Earlier this year, during an urban development forum at a university in Belfast, Ireland, the New York-based architect Daniel Libeskind ruffled feathers when he admonished fellow architects not to accept commissions from China and other so-called repressive regimes. “I think architects should take a more moral stance,” he proclaimed. The Polish-born architect’s speech incited backlash from colleagues and charges of hypocrisy—some pointed to his Hong Kong project, the now-under-construction Creative Media Centre—but his remarks incited a question that can leave some architects feeling squeamish: Is it ethical to accept commissions from authoritarian governments with poor human rights records?
It is a dilemma that more firms are facing as globalization puts foreign markets in reach, and non-democratic Asian and Eastern European countries direct their attention toward large-scale urban development. Beijing is a prime example. The ancient city is booming (“Beijing at Warp Speed”), thanks to ambitious economic development schemes envisioned decades ago. More recently, scores of architects, from Herzog & de Meuron to Rem Koolhaas, have descended upon the ever-sprawling metropolis, which will host the 2008 Summer Olympics. The cost and scope of projects are astronomical. Consider Norman Foster’s $3.5 billion Terminal 3, which at 14 million square feet broke the record for the largest airport in the world.

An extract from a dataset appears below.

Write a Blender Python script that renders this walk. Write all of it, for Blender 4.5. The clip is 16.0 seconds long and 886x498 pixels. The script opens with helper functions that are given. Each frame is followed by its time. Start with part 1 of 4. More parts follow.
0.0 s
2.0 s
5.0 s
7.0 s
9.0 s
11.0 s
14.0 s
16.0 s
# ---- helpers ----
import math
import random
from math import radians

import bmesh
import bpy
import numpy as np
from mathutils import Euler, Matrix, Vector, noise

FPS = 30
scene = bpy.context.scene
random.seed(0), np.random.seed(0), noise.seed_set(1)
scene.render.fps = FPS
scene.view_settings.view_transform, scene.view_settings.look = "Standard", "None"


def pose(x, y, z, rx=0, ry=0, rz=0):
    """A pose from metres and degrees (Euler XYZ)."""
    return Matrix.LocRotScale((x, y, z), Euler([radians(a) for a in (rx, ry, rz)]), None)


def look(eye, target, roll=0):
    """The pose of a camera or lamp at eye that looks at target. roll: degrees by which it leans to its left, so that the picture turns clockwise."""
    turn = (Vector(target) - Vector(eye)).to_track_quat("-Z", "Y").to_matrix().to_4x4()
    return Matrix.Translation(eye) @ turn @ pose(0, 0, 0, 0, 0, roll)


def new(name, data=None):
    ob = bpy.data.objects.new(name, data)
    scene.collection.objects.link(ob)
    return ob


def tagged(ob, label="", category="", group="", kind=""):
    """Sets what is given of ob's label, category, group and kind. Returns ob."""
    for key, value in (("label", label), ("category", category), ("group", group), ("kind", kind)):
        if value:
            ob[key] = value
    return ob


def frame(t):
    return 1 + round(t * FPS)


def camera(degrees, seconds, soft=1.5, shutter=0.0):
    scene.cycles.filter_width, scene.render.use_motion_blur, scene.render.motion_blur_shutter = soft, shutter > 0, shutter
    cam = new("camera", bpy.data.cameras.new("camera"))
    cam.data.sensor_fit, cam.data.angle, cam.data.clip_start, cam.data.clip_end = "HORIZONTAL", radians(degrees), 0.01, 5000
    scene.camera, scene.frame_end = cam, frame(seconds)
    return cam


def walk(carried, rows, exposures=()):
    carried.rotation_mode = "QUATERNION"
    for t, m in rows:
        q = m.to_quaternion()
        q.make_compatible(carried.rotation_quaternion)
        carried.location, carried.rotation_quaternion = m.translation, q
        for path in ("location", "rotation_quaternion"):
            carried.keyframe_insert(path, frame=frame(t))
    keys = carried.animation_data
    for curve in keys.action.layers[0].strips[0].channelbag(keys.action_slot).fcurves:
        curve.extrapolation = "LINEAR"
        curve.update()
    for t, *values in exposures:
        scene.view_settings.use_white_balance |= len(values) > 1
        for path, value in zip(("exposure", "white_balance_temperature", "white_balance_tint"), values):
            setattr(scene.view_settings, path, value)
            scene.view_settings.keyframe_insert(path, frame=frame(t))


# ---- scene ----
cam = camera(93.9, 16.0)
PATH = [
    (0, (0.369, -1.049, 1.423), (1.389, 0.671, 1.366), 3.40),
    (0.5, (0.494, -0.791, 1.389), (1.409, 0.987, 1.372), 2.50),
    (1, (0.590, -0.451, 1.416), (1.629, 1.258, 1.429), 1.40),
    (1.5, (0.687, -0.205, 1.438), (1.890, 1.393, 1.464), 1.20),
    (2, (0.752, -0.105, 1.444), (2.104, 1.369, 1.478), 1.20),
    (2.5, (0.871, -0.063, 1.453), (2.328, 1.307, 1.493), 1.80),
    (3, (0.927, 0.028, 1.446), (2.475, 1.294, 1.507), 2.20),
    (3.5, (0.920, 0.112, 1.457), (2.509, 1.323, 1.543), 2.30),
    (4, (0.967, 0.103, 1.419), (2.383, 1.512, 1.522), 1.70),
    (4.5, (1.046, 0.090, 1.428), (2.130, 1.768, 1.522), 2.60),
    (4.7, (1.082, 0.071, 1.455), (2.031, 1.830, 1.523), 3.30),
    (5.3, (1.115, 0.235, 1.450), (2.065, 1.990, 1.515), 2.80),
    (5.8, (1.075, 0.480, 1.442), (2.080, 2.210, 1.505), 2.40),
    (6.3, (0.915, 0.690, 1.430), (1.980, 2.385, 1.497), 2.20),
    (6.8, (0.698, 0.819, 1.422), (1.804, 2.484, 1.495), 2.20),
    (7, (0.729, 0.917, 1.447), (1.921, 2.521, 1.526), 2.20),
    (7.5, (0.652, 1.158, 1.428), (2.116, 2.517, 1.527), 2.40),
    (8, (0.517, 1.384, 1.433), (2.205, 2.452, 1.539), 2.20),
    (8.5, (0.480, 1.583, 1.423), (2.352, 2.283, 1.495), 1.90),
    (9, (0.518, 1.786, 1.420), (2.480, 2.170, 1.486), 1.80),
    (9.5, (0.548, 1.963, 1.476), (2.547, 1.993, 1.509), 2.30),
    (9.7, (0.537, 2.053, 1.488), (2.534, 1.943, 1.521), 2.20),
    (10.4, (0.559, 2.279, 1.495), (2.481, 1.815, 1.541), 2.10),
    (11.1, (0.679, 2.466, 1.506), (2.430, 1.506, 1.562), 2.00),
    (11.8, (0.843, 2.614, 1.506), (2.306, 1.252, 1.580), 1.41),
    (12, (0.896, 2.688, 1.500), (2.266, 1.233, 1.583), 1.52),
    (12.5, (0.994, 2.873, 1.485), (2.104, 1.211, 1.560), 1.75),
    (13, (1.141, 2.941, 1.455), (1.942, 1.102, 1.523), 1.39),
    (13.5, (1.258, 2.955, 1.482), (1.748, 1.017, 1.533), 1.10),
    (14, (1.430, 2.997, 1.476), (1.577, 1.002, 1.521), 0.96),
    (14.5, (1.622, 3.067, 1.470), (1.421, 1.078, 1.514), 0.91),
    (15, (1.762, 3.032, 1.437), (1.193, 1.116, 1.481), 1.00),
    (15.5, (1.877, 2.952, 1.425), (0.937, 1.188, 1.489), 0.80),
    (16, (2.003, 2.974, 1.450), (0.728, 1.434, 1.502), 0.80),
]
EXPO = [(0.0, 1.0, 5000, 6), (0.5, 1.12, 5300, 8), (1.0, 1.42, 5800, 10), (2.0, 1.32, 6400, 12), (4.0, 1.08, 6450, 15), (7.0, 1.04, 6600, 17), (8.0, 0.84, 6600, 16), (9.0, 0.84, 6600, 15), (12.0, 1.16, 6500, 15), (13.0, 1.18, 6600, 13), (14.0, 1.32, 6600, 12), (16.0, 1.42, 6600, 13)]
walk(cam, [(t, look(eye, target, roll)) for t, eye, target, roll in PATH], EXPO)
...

Such projects certainly help bring foreign investment to places that traditionally have been closed off from the transformative power of capitalism. High profile, mega-projects “can turn the world toward these countries and turn these countries toward the world,” says Georges Binder, president of Buildings + Data, a firm that compiles construction statistics. Foreign direct investment in China reached $70 billion in 2007—up from $45 billion in 1997, a 55 percent increase. For an oft-criticized government, the public relations boost generated from large-scale projects “can be worth several times the investment,” Binder says.
While the money might be pouring in, it’s unclear if these developments benefit residents. These “grand scale urban adventures” can have huge implications, says University of Miami urban design professor Jean-Francois Lejeune. In Beijing, the government has allegedly displaced more than one million people since 2001 in order to construct new buildings and infrastructure, according to the Geneva-based Center on Housing and Eviction Rights. Additionally, it has razed traditional courtyard housing complexes known as hutongs, regarded by many as historic relics that merit preservation (“The Death and Life of Old Beijing”).

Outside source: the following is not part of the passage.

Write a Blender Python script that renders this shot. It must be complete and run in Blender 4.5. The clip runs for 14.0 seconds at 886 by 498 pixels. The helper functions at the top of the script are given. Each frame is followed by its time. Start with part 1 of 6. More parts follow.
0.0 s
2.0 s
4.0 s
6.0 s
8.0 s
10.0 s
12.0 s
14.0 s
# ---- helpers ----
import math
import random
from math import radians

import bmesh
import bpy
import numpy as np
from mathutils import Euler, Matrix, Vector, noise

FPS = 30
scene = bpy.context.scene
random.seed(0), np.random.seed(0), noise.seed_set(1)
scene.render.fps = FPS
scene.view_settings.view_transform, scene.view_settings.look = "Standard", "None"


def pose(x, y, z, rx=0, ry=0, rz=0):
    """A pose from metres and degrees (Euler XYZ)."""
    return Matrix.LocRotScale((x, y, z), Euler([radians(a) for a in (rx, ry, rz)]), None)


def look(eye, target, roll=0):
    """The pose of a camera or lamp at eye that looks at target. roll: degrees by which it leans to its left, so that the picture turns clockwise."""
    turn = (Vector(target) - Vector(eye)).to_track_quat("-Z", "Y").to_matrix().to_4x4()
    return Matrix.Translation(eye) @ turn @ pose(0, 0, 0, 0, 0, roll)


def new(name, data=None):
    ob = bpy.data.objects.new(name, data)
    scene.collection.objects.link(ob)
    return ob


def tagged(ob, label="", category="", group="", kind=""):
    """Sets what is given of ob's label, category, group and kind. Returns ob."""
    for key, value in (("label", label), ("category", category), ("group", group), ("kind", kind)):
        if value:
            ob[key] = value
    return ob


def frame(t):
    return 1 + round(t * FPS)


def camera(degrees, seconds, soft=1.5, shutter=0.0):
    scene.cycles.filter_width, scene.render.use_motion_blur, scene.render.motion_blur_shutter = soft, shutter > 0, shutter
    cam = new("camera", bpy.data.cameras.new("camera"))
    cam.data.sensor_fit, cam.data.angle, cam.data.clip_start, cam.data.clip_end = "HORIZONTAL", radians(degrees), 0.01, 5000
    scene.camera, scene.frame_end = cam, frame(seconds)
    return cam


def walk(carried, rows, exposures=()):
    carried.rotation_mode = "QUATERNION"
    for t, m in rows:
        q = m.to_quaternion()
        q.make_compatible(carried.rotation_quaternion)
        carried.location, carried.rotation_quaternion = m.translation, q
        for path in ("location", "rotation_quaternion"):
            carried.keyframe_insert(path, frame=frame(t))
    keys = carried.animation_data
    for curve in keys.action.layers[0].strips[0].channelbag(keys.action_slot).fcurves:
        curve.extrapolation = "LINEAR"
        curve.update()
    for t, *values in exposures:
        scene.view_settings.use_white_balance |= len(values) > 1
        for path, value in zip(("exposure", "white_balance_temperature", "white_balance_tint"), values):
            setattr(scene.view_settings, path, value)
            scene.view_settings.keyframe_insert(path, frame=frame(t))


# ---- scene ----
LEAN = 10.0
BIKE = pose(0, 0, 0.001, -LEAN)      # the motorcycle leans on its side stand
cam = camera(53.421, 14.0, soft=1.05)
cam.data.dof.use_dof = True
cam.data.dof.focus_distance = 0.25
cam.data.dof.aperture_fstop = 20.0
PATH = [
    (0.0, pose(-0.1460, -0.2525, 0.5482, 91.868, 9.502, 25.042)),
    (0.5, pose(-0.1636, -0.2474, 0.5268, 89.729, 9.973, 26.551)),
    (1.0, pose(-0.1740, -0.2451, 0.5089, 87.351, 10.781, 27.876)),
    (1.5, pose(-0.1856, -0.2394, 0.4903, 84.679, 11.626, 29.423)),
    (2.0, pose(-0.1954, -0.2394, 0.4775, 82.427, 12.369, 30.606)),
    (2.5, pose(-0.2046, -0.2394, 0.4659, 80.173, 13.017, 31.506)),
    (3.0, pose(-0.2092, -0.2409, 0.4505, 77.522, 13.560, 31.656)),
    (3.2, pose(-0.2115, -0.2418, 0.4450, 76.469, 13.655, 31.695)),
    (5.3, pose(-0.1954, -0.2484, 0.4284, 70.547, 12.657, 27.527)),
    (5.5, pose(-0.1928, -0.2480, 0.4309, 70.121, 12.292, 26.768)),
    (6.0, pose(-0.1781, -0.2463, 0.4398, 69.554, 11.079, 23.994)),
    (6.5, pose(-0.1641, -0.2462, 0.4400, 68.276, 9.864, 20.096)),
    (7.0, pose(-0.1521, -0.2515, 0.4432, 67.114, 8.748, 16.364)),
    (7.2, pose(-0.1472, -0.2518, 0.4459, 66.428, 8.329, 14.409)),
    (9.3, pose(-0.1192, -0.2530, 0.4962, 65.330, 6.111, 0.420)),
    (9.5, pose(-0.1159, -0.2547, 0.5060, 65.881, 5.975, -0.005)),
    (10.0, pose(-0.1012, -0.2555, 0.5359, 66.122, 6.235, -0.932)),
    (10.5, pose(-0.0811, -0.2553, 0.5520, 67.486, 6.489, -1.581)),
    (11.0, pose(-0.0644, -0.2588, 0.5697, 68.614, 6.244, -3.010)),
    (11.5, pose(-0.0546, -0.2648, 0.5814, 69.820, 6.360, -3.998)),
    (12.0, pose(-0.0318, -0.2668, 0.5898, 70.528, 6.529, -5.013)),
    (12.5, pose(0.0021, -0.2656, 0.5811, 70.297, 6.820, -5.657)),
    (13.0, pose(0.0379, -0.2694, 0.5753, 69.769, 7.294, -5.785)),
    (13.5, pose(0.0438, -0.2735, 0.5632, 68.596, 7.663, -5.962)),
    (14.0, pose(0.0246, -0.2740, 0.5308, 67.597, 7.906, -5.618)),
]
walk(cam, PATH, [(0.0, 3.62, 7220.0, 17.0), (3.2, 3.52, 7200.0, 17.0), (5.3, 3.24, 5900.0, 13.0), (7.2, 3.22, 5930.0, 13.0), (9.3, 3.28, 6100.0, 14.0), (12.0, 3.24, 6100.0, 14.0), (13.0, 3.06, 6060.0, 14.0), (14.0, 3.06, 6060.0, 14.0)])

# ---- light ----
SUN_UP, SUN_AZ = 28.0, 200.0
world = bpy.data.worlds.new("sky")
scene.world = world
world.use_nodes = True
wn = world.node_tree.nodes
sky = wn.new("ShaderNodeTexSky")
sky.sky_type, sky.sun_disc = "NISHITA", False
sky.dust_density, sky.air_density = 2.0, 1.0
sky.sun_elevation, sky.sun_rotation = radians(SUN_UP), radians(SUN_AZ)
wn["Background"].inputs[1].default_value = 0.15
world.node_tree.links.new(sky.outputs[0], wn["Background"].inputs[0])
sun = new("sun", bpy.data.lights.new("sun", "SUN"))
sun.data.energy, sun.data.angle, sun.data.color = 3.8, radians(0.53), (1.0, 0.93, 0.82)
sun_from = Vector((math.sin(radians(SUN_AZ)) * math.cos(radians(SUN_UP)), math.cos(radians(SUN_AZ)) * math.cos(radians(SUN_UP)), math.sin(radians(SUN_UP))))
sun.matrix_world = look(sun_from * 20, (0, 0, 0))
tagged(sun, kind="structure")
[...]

Some designers are taking a second look at their buildings’ political resonance. Ai Weiwei, artistic consultant on Beijing’s bird-nest-shaped, 100,000-seat National Stadium told Reuters last summer that China’s new infrastructure was like a “pretend smile,” plastered on a cold, unfeeling face. Weiwei renounced his participation in the project and slammed the “opportunists” who he claims aided and abetted the “powerful manipulators” in charge.
But obviously, not all architects take the same stance. Refusing a commission can be a heartbreaking proposition, since developing markets can offer good pay and fertile ground for innovative design. In a recent article in The New York Times Magazine, Steven Holl said of his Linked Hybrid project in Beijing, “In America, I could never do work like I do here. We’ve become too backward-looking. In China, they want to make everything look new.” (Several firms with commissions in China were contacted for this story, but nobody was available for comment.)
Holl is not alone. “No one I know has refused to work in China,” says Joan Capelin, a New York-based public relations expert for the building and design industry. “Architects are glad to have these somewhat unfettered opportunities to design to their heart’s content.” Urban planning professor Thomas J. Campanella, whose recently published book Concrete Dragon examines the forces behind the country’s urban revolution, adds that critics of China’s human rights record should acknowledge how far the country has come. “China has lifted more people out of poverty than any other nation in history,” he says. “Obviously, there is something positive happening.”